This is a painting of a male cat being castrated (what we usually call neutering) in 1531. I would like to comment on it for a bit of amusement. Although the whole grizzly process looks far from amusing for the poor cat. It was painted by Girolamo Romani (c. 1485 – c. 1566). It is a fresco decoration of Castello del Buoncosiglio in Trento. This is a castle in Northern Italy.
Actually, having looked at this painting in more detail I have decided that it is not going to be amusing commenting on it. The first point, it seems, is that cats were being deliberately neutered almost 500 years ago. Did they have similar ideas about the feral cat problem in Italy in the 16th century? I would think not. So I am not sure of the reason behind neutering a male cat.
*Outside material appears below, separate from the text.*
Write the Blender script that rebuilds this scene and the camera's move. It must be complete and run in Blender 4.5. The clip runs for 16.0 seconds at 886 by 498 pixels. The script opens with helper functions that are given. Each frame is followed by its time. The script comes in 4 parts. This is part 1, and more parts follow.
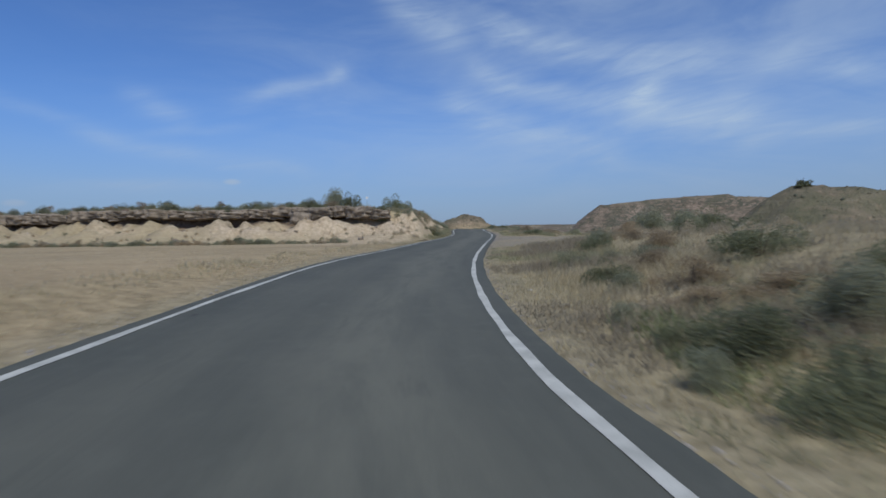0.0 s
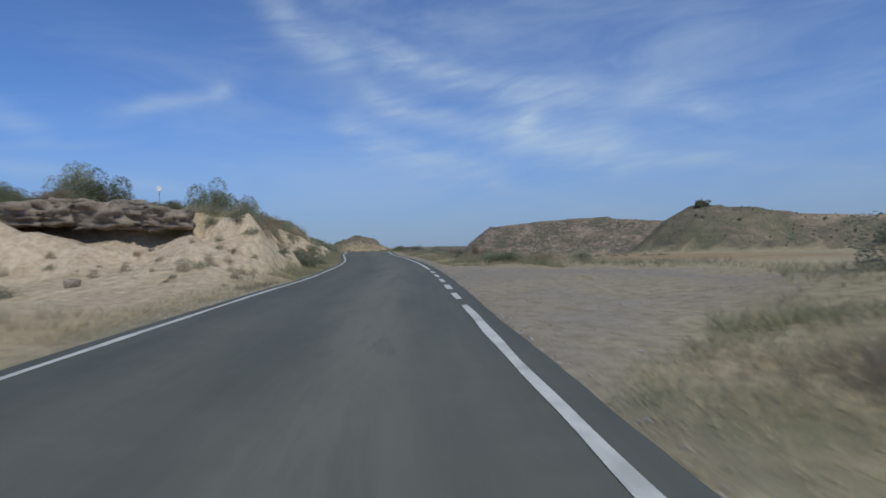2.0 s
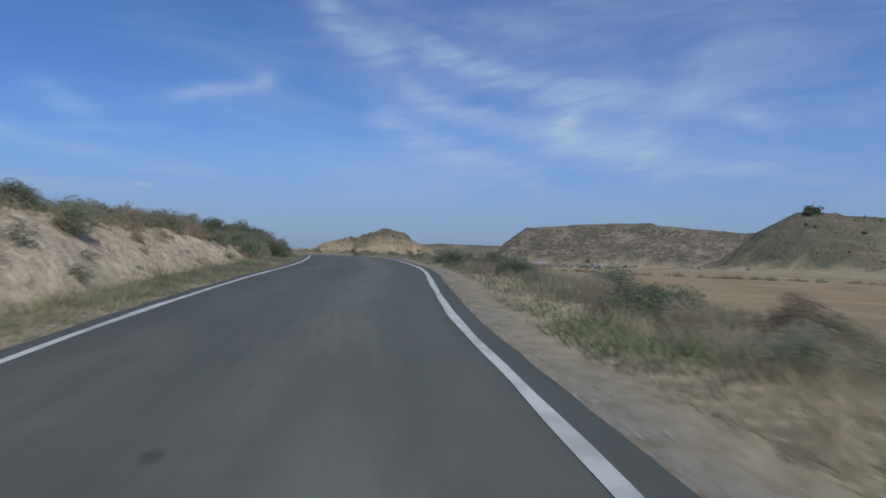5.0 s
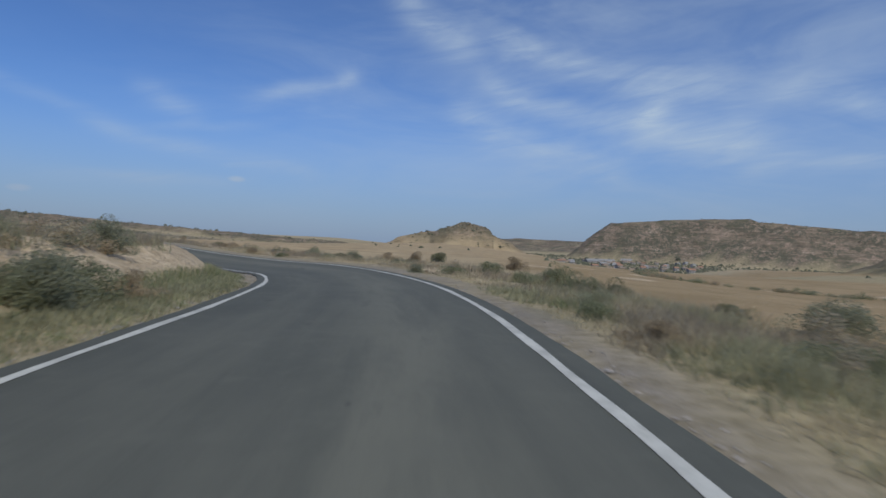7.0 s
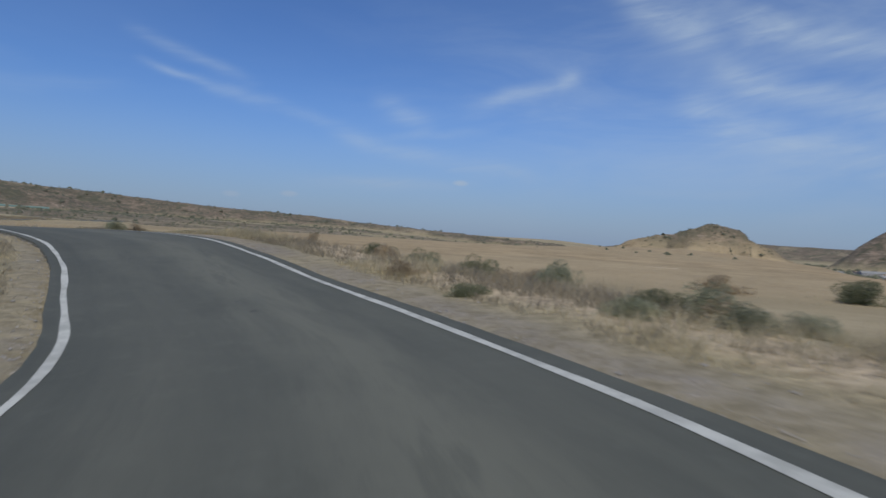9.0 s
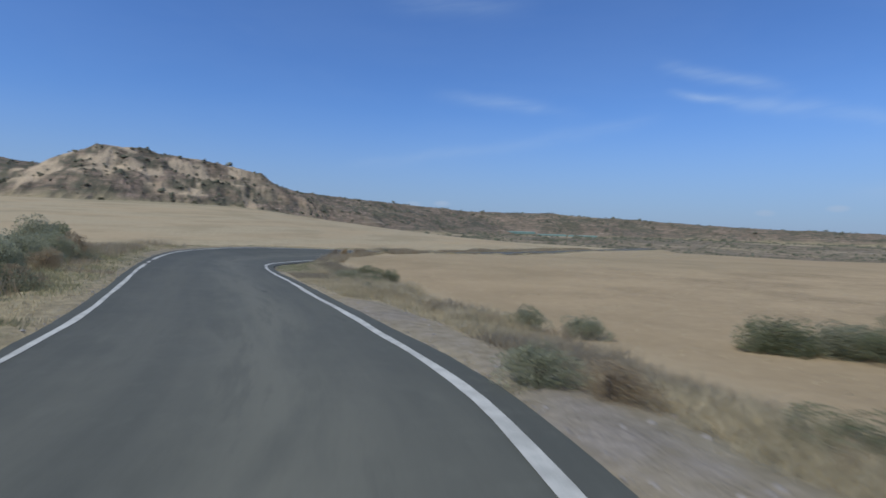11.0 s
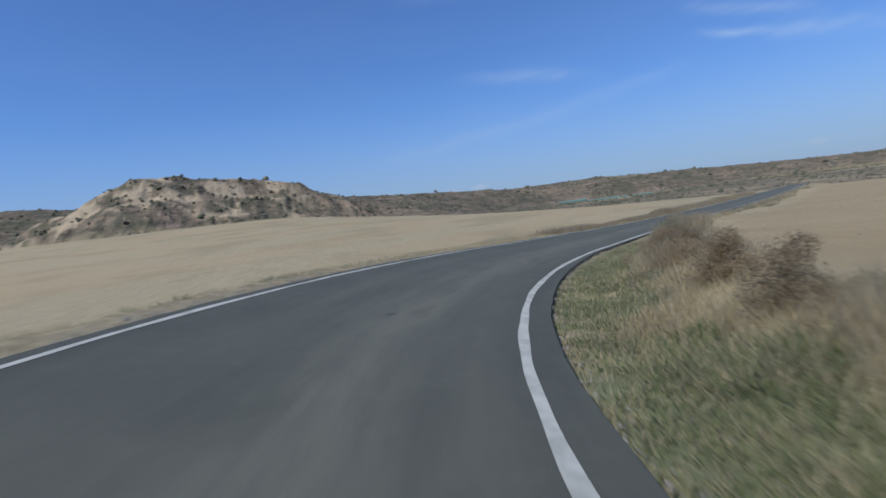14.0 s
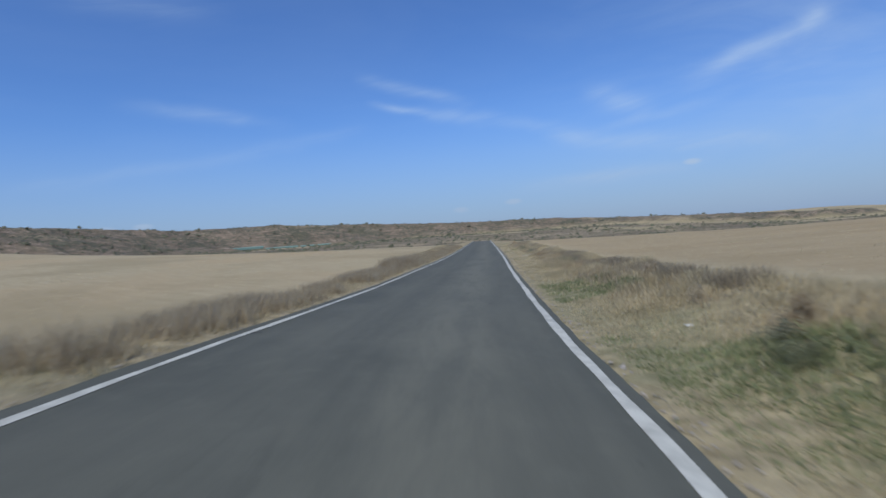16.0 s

Secondly, there appears to be a man doing the castration. He couldn’t have been a veterinarian because they weren’t in existence at that time. Perhaps he was a barber or a some such craftsman who did the odd castration! Meow, poor cat. Actually he looks like a butcher. He is wearing a white cap and apron as if to catch the blood. Ouch.
Two men are holding down the cat without any protection. Unwise I would suggest. Looking at the way they are doing it, it seems very forceful so the cat would have resisted aggressively. One of the legs is being held down by someone else.
The next important observation is that the person doing the castration is pointing an instrument (a knife?) at the area of the cat’s penis. This is not how you neuter a cat. You remove the testicles, which are at the end of the cat and not the underside of the cat.
Clearly there is no anesthetic but that probably wouldn’t have mattered that much as it is not that painful and cats recover very fast from it.
The cat’s owner appears to be the women top left in the painting. She looks distraught, and rightly so! She is concerned for her cat. The others are interested spectators.
As for the cat, poor fellow, he appears to be a grey/brown tabby cat as you can just see banding on his leg. The undersides of this cat are lighter than the flanks and back.
For me, the most interesting aspect of this painting is that the event in the painting actually took place because I would have thought people of that era gave no thought to neutering their male cats.